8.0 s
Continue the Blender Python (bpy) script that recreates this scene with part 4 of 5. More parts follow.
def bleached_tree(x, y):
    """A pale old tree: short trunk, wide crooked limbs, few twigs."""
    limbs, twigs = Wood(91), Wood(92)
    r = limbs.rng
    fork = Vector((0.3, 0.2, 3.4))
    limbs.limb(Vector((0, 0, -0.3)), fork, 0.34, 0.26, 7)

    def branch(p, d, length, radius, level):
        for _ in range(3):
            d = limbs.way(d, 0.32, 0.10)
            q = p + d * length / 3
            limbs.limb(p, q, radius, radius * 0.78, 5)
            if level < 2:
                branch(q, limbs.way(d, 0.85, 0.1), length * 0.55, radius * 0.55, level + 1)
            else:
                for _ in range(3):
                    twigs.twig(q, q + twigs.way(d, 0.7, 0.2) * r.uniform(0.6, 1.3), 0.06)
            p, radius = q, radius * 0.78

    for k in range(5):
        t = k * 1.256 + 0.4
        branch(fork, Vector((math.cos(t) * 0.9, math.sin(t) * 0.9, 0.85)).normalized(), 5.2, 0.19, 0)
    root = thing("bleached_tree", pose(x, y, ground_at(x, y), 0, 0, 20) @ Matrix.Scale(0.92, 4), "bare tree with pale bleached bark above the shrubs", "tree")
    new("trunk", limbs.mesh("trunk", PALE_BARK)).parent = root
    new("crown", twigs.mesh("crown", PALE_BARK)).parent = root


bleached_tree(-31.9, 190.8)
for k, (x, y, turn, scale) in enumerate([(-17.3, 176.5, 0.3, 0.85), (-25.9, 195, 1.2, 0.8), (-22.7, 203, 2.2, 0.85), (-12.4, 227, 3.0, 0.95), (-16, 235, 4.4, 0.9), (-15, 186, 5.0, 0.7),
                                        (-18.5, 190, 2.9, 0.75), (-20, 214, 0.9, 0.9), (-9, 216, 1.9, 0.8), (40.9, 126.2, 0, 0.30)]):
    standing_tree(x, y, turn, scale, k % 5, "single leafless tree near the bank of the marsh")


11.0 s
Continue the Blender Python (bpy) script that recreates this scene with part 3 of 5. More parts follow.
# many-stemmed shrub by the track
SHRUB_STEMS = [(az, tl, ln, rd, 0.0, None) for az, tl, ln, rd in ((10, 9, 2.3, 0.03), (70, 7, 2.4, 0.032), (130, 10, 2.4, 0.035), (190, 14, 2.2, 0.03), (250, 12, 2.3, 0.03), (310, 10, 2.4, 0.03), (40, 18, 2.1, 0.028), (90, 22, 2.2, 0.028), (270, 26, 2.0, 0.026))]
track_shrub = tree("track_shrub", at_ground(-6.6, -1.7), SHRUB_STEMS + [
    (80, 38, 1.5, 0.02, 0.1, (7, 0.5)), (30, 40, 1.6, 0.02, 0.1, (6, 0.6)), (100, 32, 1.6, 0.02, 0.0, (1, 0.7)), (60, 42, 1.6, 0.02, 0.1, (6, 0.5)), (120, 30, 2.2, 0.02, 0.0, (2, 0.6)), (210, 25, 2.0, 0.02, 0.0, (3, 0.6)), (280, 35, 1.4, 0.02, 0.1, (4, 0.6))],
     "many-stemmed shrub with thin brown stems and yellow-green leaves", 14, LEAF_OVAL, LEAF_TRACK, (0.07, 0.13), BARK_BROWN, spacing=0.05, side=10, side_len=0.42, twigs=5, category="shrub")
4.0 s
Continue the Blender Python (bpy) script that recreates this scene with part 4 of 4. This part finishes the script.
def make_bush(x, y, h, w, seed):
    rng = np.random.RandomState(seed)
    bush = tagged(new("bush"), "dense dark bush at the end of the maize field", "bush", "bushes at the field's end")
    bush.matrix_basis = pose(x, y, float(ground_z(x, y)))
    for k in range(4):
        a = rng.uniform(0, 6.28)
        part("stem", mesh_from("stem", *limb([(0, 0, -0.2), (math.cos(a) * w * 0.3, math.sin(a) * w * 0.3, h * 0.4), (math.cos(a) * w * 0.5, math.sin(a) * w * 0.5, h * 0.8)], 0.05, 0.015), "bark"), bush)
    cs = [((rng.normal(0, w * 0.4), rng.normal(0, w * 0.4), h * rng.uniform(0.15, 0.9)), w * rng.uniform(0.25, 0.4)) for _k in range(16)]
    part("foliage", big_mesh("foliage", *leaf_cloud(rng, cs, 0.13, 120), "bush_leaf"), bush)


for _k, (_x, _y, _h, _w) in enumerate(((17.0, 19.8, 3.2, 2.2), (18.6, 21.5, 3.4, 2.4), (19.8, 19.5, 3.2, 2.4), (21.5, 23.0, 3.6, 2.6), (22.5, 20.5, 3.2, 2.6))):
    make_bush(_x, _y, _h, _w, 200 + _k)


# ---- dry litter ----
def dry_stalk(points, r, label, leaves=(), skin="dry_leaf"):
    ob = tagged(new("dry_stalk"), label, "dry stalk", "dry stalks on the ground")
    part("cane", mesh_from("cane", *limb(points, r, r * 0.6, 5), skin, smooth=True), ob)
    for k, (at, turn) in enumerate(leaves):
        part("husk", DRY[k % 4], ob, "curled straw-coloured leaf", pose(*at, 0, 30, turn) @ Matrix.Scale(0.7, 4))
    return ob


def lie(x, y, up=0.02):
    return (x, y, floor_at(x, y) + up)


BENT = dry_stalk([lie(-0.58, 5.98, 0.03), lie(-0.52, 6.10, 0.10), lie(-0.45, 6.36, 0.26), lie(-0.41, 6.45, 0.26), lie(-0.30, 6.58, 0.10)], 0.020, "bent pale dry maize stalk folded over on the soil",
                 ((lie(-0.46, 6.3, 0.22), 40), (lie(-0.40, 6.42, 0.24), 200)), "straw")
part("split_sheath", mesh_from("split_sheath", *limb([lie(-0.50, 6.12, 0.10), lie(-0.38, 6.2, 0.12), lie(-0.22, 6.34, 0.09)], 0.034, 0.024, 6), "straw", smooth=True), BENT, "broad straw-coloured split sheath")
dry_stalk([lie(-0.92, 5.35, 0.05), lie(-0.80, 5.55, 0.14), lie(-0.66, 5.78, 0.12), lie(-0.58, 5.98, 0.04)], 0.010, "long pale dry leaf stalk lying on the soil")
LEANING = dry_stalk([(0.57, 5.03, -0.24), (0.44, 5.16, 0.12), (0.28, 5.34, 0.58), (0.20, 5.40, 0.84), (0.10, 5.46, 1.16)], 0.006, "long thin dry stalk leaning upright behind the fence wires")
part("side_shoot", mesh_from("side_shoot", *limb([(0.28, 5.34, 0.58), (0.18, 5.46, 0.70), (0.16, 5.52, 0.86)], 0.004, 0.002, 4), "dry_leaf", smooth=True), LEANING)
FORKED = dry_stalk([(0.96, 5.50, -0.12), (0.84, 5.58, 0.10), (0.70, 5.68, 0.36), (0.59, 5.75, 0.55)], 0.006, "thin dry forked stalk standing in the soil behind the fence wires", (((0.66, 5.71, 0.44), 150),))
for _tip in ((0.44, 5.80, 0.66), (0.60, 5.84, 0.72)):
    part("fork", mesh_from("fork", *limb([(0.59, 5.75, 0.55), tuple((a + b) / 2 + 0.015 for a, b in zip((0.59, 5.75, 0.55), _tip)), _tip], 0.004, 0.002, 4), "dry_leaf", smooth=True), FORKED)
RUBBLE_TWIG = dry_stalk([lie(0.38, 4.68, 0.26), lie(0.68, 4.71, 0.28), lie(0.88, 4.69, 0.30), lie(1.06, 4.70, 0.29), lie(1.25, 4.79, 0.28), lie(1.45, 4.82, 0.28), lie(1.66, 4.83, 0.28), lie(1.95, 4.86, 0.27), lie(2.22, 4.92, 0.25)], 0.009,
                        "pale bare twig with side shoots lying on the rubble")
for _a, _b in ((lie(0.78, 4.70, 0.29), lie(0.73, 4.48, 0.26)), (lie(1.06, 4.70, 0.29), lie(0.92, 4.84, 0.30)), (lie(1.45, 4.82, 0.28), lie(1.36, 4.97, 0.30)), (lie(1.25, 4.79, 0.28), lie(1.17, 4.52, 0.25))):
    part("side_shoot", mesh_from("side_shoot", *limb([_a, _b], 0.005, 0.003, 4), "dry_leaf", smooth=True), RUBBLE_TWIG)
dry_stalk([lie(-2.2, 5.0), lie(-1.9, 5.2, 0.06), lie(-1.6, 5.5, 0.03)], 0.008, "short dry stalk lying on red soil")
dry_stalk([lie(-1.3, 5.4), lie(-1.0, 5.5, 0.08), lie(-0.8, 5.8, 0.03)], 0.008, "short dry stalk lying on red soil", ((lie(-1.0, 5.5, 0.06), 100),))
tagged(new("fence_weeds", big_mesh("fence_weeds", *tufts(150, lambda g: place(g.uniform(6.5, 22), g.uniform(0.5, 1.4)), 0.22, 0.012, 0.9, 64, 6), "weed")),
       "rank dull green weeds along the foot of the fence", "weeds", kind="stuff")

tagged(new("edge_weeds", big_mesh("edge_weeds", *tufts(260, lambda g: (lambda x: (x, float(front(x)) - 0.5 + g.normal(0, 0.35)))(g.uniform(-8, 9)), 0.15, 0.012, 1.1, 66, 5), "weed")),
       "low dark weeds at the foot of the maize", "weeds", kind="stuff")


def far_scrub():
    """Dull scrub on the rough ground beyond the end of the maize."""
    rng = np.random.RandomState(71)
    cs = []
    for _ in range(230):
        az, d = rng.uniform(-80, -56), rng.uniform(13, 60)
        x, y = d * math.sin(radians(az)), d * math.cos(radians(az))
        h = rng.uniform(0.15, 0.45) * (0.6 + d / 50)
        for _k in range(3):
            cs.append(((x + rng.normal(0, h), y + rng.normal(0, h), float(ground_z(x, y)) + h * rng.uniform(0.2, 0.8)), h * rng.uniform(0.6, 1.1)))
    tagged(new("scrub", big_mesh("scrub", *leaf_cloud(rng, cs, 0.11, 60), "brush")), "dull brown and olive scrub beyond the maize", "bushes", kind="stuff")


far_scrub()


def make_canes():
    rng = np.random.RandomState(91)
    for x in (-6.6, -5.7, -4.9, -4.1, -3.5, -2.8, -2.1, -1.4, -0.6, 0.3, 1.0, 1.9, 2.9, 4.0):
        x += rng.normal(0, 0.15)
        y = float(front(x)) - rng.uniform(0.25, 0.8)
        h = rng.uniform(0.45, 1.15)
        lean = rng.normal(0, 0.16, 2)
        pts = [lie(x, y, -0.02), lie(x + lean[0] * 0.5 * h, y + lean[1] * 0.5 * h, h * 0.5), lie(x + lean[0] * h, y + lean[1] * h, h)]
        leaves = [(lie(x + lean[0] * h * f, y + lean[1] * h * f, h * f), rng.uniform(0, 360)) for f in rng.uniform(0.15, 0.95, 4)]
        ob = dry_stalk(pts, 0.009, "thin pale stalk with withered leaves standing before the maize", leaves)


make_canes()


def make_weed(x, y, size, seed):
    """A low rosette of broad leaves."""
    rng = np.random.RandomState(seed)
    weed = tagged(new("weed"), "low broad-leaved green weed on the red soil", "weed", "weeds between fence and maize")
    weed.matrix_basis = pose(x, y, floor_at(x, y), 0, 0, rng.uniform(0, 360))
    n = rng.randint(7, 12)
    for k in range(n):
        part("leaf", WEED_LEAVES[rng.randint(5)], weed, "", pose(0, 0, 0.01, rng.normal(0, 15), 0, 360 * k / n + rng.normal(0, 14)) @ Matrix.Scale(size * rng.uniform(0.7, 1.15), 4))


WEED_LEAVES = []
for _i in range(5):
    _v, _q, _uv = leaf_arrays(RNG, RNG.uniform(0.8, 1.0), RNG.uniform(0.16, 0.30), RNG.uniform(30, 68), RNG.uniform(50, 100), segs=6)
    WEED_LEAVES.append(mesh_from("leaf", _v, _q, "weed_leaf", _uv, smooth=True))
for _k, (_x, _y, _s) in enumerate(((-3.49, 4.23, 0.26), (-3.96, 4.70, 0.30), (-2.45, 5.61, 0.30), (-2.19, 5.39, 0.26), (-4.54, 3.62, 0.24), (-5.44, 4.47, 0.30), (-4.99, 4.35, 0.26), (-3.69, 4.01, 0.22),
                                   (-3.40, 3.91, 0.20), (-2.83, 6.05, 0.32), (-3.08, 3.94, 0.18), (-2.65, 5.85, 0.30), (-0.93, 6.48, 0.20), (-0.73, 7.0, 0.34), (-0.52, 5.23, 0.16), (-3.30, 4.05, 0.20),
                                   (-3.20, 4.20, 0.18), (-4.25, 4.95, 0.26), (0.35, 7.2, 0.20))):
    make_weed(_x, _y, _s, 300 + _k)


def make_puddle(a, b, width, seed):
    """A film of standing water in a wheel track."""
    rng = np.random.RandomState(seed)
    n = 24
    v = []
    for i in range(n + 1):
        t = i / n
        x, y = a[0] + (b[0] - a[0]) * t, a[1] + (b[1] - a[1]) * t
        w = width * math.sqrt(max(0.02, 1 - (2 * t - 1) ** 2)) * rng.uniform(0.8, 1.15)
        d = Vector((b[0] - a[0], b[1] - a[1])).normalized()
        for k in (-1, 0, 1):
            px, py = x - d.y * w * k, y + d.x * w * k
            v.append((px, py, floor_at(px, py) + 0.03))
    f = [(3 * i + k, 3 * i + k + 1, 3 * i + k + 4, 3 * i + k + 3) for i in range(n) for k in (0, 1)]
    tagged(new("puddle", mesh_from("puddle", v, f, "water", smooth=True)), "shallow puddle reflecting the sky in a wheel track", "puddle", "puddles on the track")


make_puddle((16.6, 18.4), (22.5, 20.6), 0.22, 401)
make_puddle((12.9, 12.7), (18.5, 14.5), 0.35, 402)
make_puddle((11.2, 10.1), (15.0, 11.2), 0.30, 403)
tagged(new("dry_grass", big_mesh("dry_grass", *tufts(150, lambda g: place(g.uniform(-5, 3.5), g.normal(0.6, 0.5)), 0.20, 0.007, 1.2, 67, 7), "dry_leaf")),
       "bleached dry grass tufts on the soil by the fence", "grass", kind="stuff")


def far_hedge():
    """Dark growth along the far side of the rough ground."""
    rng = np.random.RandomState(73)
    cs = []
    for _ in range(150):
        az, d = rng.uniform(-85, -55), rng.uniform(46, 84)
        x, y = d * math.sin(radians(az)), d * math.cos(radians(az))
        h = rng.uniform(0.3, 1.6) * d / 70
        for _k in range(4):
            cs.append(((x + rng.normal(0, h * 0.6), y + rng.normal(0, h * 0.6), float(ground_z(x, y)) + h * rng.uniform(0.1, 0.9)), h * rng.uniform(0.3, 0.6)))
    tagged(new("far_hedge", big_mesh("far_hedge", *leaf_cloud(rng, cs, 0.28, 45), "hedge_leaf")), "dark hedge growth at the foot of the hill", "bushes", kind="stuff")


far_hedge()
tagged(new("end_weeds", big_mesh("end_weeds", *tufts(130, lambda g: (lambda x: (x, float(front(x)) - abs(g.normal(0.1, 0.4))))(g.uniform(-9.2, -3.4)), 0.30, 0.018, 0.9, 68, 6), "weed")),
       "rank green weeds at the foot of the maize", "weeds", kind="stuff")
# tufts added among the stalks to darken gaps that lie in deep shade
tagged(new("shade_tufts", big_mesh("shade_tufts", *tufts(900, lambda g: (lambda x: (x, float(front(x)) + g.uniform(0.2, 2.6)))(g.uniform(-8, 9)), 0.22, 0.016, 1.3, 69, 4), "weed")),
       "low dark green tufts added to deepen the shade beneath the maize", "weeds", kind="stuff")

# To do
Extract the first line above and each line after it up to and including the one with "p, radius = q, radius * 0.78", please, exactly and with nothing else.

# The completed task
8.0 s
Continue the Blender Python (bpy) script that recreates this scene with part 4 of 5. More parts follow.
def bleached_tree(x, y):
    """A pale old tree: short trunk, wide crooked limbs, few twigs."""
    limbs, twigs = Wood(91), Wood(92)
    r = limbs.rng
    fork = Vector((0.3, 0.2, 3.4))
    limbs.limb(Vector((0, 0, -0.3)), fork, 0.34, 0.26, 7)

    def branch(p, d, length, radius, level):
        for _ in range(3):
            d = limbs.way(d, 0.32, 0.10)
            q = p + d * length / 3
            limbs.limb(p, q, radius, radius * 0.78, 5)
            if level < 2:
                branch(q, limbs.way(d, 0.85, 0.1), length * 0.55, radius * 0.55, level + 1)
            else:
                for _ in range(3):
                    twigs.twig(q, q + twigs.way(d, 0.7, 0.2) * r.uniform(0.6, 1.3), 0.06)
            p, radius = q, radius * 0.78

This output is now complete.